Es war ruhig in Dharamsala, ich spürte, er war nicht vor Ort bei unserer Ankunft der Dalai Lama. Aber dann , drei Tage später die wundervolle Nachricht. Die Exiltibeter geben ein großes Fest, hieß es, um den Geburtstag seiner Heiligkeit vorzufeiern!

 

Wie ein Wunder, stand ich nun wieder da, keine drei Meter von ihm entfernt als er händeschüttelnd an seinen zutiefst berührten Landsleuten vorüberschritt.

Sein Gang ist nicht mehr so sicher, man spürt , dass die Last seiner Beliebtheit an seiner Gesundheit nagt, aber diese Liebe seines Volkes , dieser unfassbar in der Seele verankerte Glaube und die Hoffnung an ihn, scheint ihm immer wieder Kraft zu geben weiterzumachen.

Kein Dalai Lama wurde je 80 Jahre alt. Ich ruf ihm  „happy birthday“ entgegen, und fühle eine innere Traurigkeit hochsteigen. Hoffentlich sind all diese Ehrungen nicht zuviel für ihn.

Werde ich ihn wohl wiedersehen? Da plötzlich schallendes Gelächter unter den Hunderten Tibetern, seine Heiligkeit klopfte  einem alten Tibeter mehrmals  auf den betagten kahlen  Kopf. Mehr Segen kann man sich wohl als Tibeter nicht wünschen.

 

Für dieses Fest hatten wir unsere Bergtour verschoben, aber dies liebend gern, obwohl uns dann der Wettergott nicht ganz hold war. Wir mussten am zweiten Tag wegen zu starkem Gewitter wieder runter vom Berg. Wie jedes Jahr sind alle nach kurzer Zeit in Dharamsala verliebt. Nicht nur, weil seine Heiligkeit den ganzen Ort verzaubert, die Mönche uns mit ihren Rezitationen in unsere innere Welt entführen, sondern auch weil das Essen so unsagbar gut ist. Und als wir frühmorgens unsere Koffer ins Taxi stellen, die Segensschals von Thupten und Sonam um den Hals gelegt bekommen, und noch einen Blick zurück auf den Tempel werfen, wünschen wir uns alle bald wieder kommen zu können an diesen Ort der Stille und Einkehr, in die Nähe dieser wundervollen Gesänge und Gebete und mitfühlenden Herzen der Mönche und natürlich auch für Cheesecake, Apfeltarte und Momos.

 

In meinem Herzen schwingen noch die Glocken der Mönche nach , ich fühle ihre Handbewegungen mit dem Dorje. Mein Geschenk von Sonam dem  Klostervorsteher an mich am Tag zuvor war eine Glocke und ein Dorje. Und  ich höre noch Nyma,  meinen lächelnden Mönch mit dem Namen Sonnenstrahl lachend bei der Übergabe sagen: „Oh Rosi , next year you will be a non!”

 

Beim Heimflug vermischten sich die Vorfreude auf zu Hause mit der Wehmut des Abschieds Und um mich zu beruhigen, begann ich meine nächste Reise im Kopf zu planen.

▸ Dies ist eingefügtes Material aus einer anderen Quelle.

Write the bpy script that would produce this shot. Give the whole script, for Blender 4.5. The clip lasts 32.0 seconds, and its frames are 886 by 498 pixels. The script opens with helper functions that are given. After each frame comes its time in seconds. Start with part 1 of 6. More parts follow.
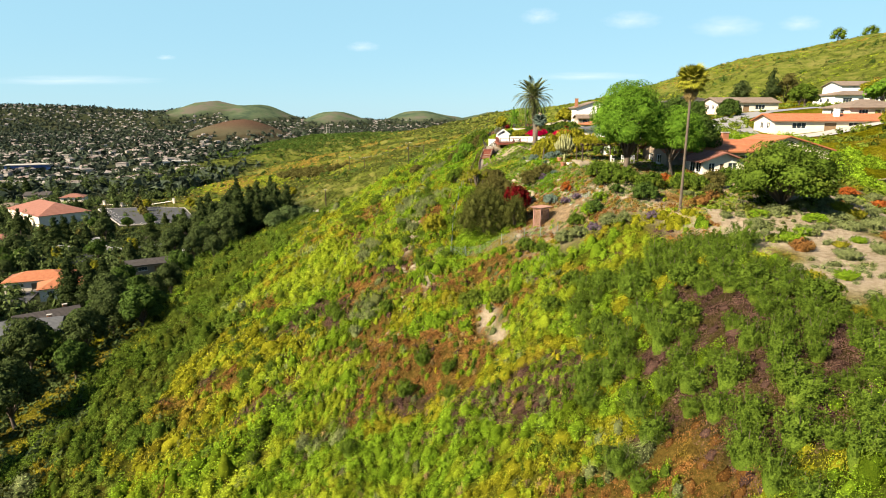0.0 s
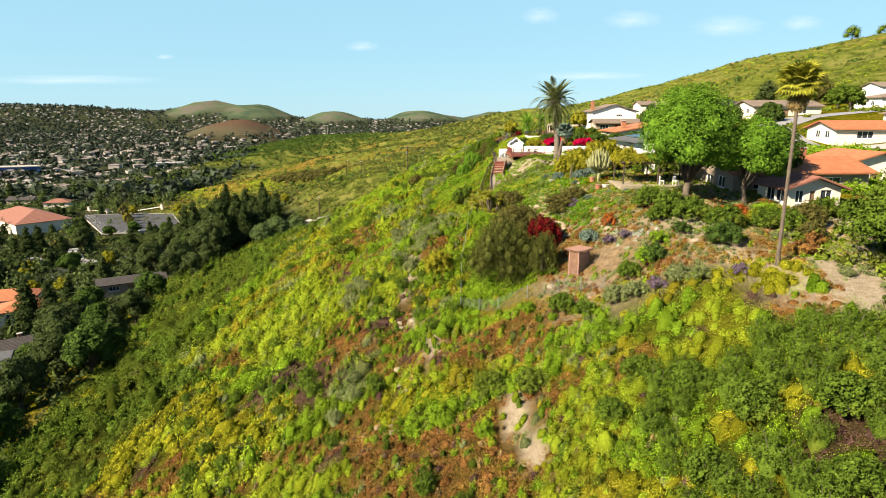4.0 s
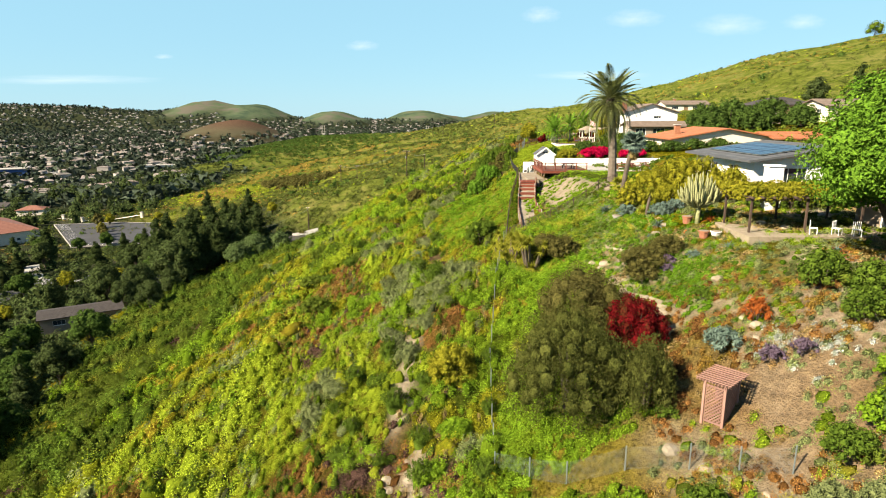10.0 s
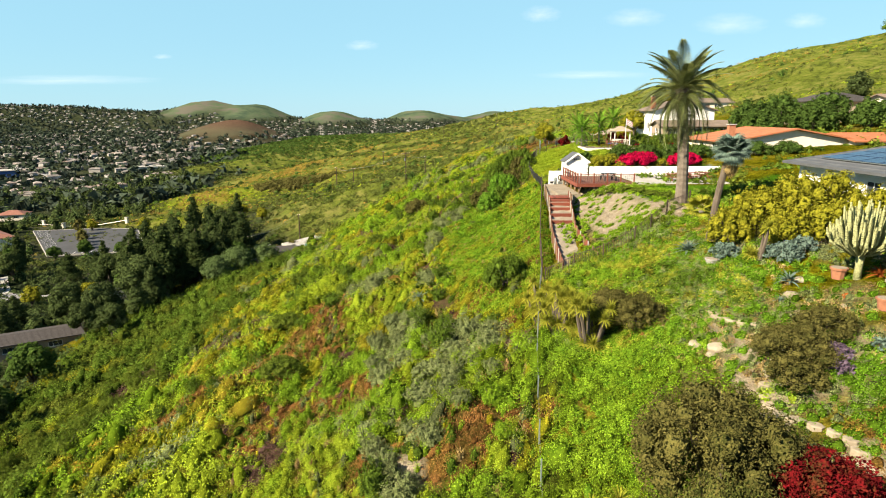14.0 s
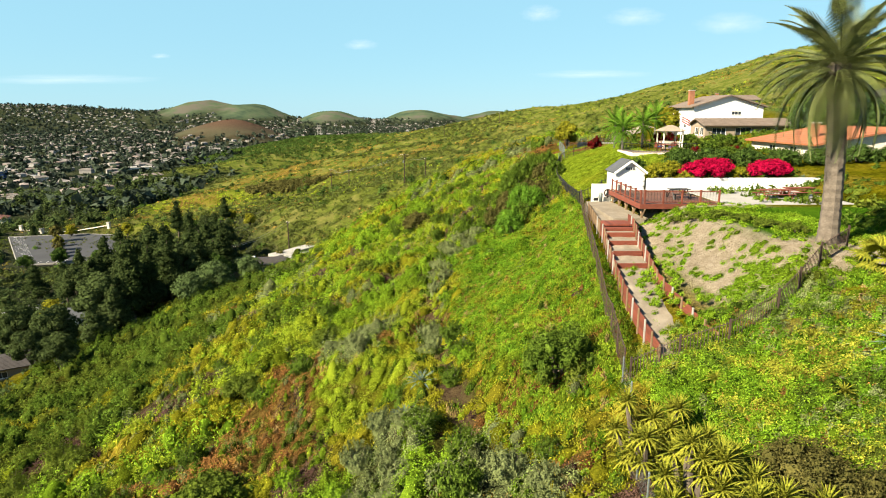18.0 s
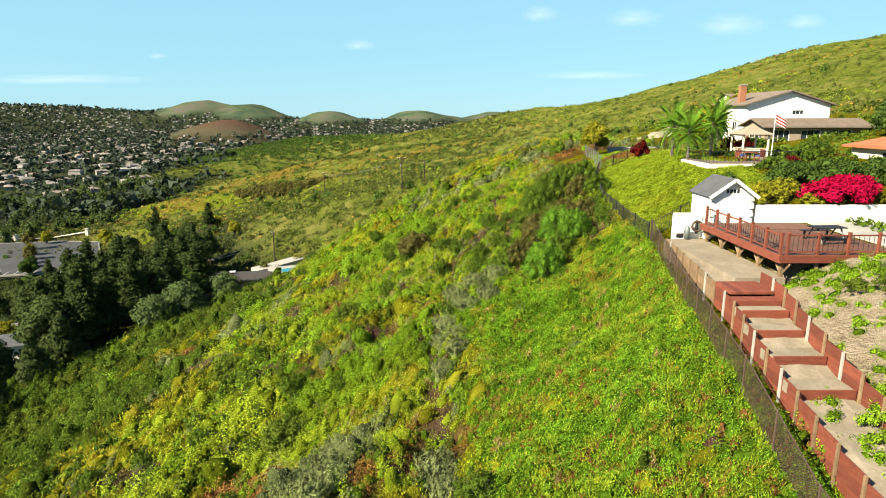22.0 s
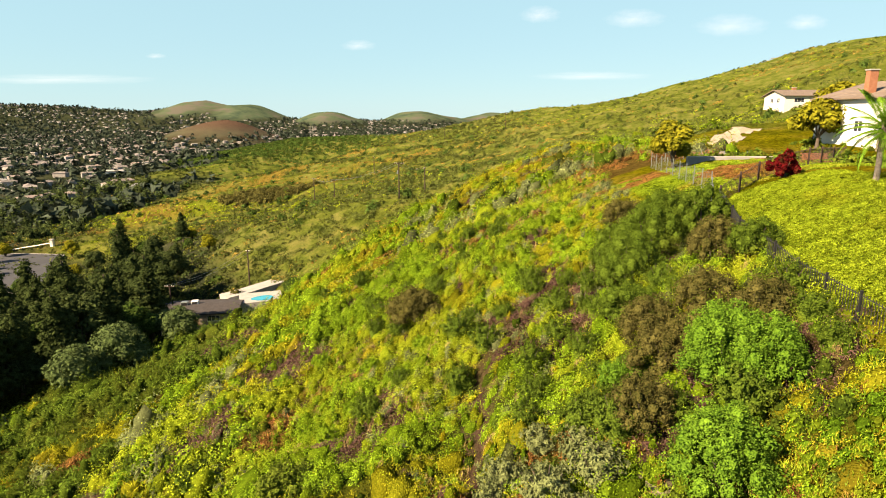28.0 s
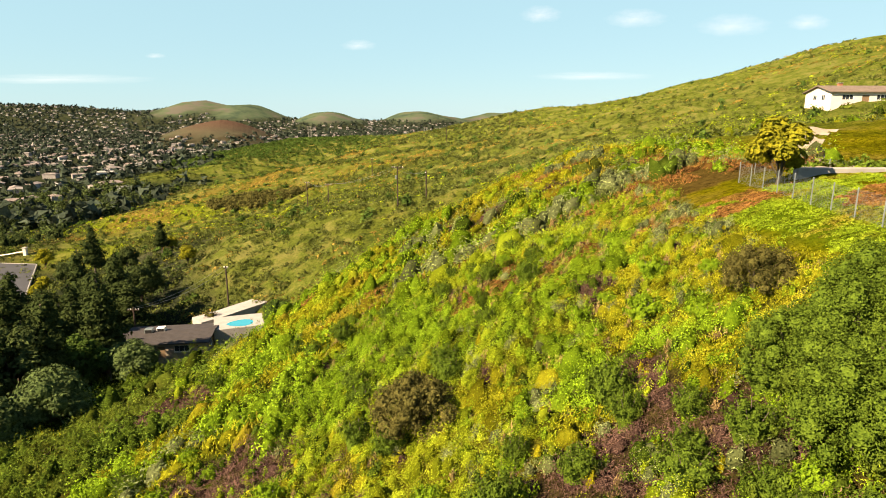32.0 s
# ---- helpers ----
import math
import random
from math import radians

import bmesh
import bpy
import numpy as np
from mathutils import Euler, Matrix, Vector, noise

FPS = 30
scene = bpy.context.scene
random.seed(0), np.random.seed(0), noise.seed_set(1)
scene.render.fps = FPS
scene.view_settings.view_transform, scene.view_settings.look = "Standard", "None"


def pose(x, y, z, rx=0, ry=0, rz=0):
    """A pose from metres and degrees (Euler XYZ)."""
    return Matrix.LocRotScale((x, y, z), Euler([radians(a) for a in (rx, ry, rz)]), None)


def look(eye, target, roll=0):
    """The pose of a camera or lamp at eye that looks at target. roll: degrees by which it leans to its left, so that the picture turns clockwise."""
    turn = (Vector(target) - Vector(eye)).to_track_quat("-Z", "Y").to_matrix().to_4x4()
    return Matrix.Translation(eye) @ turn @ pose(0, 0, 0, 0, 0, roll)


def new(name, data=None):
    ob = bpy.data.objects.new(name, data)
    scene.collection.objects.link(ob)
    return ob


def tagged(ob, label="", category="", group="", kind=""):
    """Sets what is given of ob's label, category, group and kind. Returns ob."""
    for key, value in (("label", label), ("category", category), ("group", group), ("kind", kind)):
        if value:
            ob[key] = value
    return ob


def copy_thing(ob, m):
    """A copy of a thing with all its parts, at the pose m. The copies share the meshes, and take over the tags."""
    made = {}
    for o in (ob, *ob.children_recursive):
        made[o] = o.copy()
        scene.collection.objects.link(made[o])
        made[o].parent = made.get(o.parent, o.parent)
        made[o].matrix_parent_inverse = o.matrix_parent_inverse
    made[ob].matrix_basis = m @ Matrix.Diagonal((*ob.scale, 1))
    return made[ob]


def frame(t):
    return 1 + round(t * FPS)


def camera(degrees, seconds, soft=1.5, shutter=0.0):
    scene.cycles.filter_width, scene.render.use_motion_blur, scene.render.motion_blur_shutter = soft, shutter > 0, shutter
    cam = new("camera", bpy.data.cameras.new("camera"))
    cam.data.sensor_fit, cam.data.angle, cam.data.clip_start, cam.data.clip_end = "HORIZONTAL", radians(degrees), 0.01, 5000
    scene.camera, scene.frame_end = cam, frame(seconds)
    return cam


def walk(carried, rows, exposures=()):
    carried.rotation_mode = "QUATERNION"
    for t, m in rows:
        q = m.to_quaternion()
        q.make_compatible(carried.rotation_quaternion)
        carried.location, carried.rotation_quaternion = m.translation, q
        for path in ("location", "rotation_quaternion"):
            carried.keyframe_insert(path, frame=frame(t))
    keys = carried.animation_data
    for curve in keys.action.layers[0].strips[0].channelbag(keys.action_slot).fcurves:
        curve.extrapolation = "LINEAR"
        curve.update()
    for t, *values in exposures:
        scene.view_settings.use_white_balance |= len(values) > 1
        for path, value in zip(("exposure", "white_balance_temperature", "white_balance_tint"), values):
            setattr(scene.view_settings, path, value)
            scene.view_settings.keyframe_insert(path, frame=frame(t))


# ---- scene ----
cam = camera(73.1, 32.0, soft=1.0)
METRES, EYE, TILT, LEAN, TURN = 140.0, 0.0, -12.6, 0.0, 0.0
ROWS = [
    (0.0, 0.0, 0.0, 0.0, 0.0, 0.0, -0.0),
    (0.5, -0.0007, 0.0152, 0.0044, -0.0, -0.01, 0.0),
    (1.0, -0.0011, 0.0303, 0.0089, -0.0, -0.01, 0.0),
    (1.5, -0.0016, 0.0455, 0.0135, -0.01, -0.02, -0.01),
    (2.0, -0.0022, 0.0607, 0.0181, -0.01, -0.02, -0.0),
    (2.5, -0.003, 0.0757, 0.0227, -0.02, -0.02, -0.01),
    (3.0, -0.0036, 0.091, 0.0271, -0.01, -0.03, -0.01),
    (3.5, -0.0043, 0.1061, 0.0316, -0.01, -0.04, -0.0),
    (5.5, -0.0069, 0.1665, 0.0496, -0.01, -0.02, -0.04),
    (6.0, -0.0075, 0.1818, 0.0541, -0.0, -0.03, -0.03),
    (6.5, -0.0084, 0.1968, 0.0587, 0.0, -0.05, -0.01),
    (7.0, -0.0095, 0.2119, 0.0622, -0.0, -0.03, -0.02),
    (7.5, -0.0101, 0.2274, 0.065, -0.01, -0.04, -0.02),
    (8.0, -0.0104, 0.2428, 0.0681, -0.01, -0.04, -0.02),
    (8.5, -0.0108, 0.2584, 0.0711, -0.01, -0.05, -0.01),
    (9.0, -0.0113, 0.2738, 0.0742, -0.01, -0.05, 0.0),
    (9.5, -0.0121, 0.289, 0.0773, -0.0, -0.05, 0.01),
    (10.0, -0.0127, 0.3044, 0.0805, 0.01, -0.06, 0.04),
    (10.5, -0.0133, 0.3199, 0.0835, 0.01, -0.06, 0.05),
    (11.0, -0.0138, 0.3351, 0.0869, -0.0, -0.07, 0.05),
    (11.5, -0.0144, 0.3505, 0.0905, 0.0, -0.07, 0.07),
    (12.0, -0.015, 0.3658, 0.0938, 0.01, -0.06, 0.06),
    (12.5, -0.0157, 0.3812, 0.0969, 0.01, -0.06, 0.07),
    (13.0, -0.0163, 0.3966, 0.1, 0.02, -0.07, 0.09),
    (13.5, -0.017, 0.412, 0.1031, 0.02, -0.07, 0.1),
    (14.0, -0.0178, 0.4267, 0.106, 0.02, -0.07, 0.12),
    (14.5, -0.0185, 0.442, 0.109, 0.01, -0.08, 0.12),
    (16.5, -0.0213, 0.5025, 0.1209, -0.02, -0.08, 0.14),
    (17.0, -0.0222, 0.5178, 0.124, -0.03, -0.08, 0.14),
    (17.5, -0.0229, 0.5334, 0.1271, -0.04, -0.1, 0.14),
    (18.0, -0.0238, 0.5487, 0.1302, -0.05, -0.1, 0.14),
    (18.5, -0.0245, 0.5639, 0.1331, -0.07, -0.07, 0.1),
    (19.0, -0.0251, 0.5793, 0.1362, -0.09, -0.08, 0.11),
    (19.5, -0.0256, 0.5946, 0.1392, -0.11, -0.08, 0.09),
    (20.0, -0.0262, 0.6099, 0.1422, -0.13, -0.05, 0.07),
    (20.5, -0.027, 0.6251, 0.1452, -0.14, -0.05, 0.07),
    (21.0, -0.0276, 0.6404, 0.1485, -0.16, -0.05, 0.07),
    (21.5, -0.0284, 0.6554, 0.1518, -0.18, -0.04, 0.06),
    (22.0, -0.0289, 0.6707, 0.1552, -0.2, -0.03, 0.05),
    (22.5, -0.0295, 0.6858, 0.1584, -0.21, -0.03, 0.05),
    (23.0, -0.0302, 0.7009, 0.1614, -0.23, -0.02, 0.04),
    (23.5, -0.0308, 0.7161, 0.1645, -0.24, -0.01, 0.03),
    (24.0, -0.0314, 0.7312, 0.1676, -0.25, -0.0, 0.03),
    (24.5, -0.0321, 0.7463, 0.1708, -0.26, 0.01, 0.02),
    (25.0, -0.0327, 0.7614, 0.174, -0.27, 0.01, 0.02),
    (25.5, -0.0334, 0.7765, 0.1771, -0.28, 0.01, 0.02),
    (27.5, -0.0355, 0.8364, 0.189, -0.28, 0.06, -0.01),
    (28.0, -0.0362, 0.8521, 0.1921, -0.28, 0.05, -0.01),
    (28.5, -0.0369, 0.8676, 0.1953, -0.28, 0.04, 0.0),
    (29.0, -0.0375, 0.883, 0.1984, -0.29, 0.05, -0.01),
    (29.5, -0.0381, 0.8984, 0.2016, -0.29, 0.05, -0.02),
    (30.0, -0.0388, 0.9138, 0.2047, -0.29, 0.05, -0.03),
    (30.5, -0.0395, 0.9287, 0.2076, -0.29, 0.06, -0.04),
    (31.0, -0.0402, 0.944, 0.2107, -0.27, 0.05, -0.03),
    (31.5, -0.0408, 0.9593, 0.2137, -0.26, 0.06, -0.04),
    (32.0, -0.0415, 0.9746, 0.2168, -0.26, 0.07, -0.05),
]
walk(cam, [(t, pose(0, 0, EYE, TILT, LEAN, TURN) @ pose(METRES * x, METRES * y, METRES * z, 90 + pitch, roll, yaw)) for t, x, y, z, yaw, pitch, roll in ROWS],
     exposures=[(0.0, 2.0, 6550, 11), (12.0, 2.0, 6450, 9), (20.0, 2.0, 6350, 5), (25.5, 2.0, 6250, 3), (27.5, 2.1, 7600, 16), (32.0, 2.1, 7600, 16)])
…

Sie wird uns 2016 Mitte Juni über Dharamsala hinauf über Manali nach  Ladakh

führen  in eine der beeindruckendsten Regionen Indiens. 10 Tage Trekking zwischen vier und  fünftausend Metern Seehöhe. Unendliche Weite und seelenberührende Stille, verwunschene Klöster und beindruckende Wüstenlandschaft.

Ich hoffe Du wirst  mit dabei sein!

Mit diesem Traum im Herzen schlummerte ich wohlig über den Wolken ein.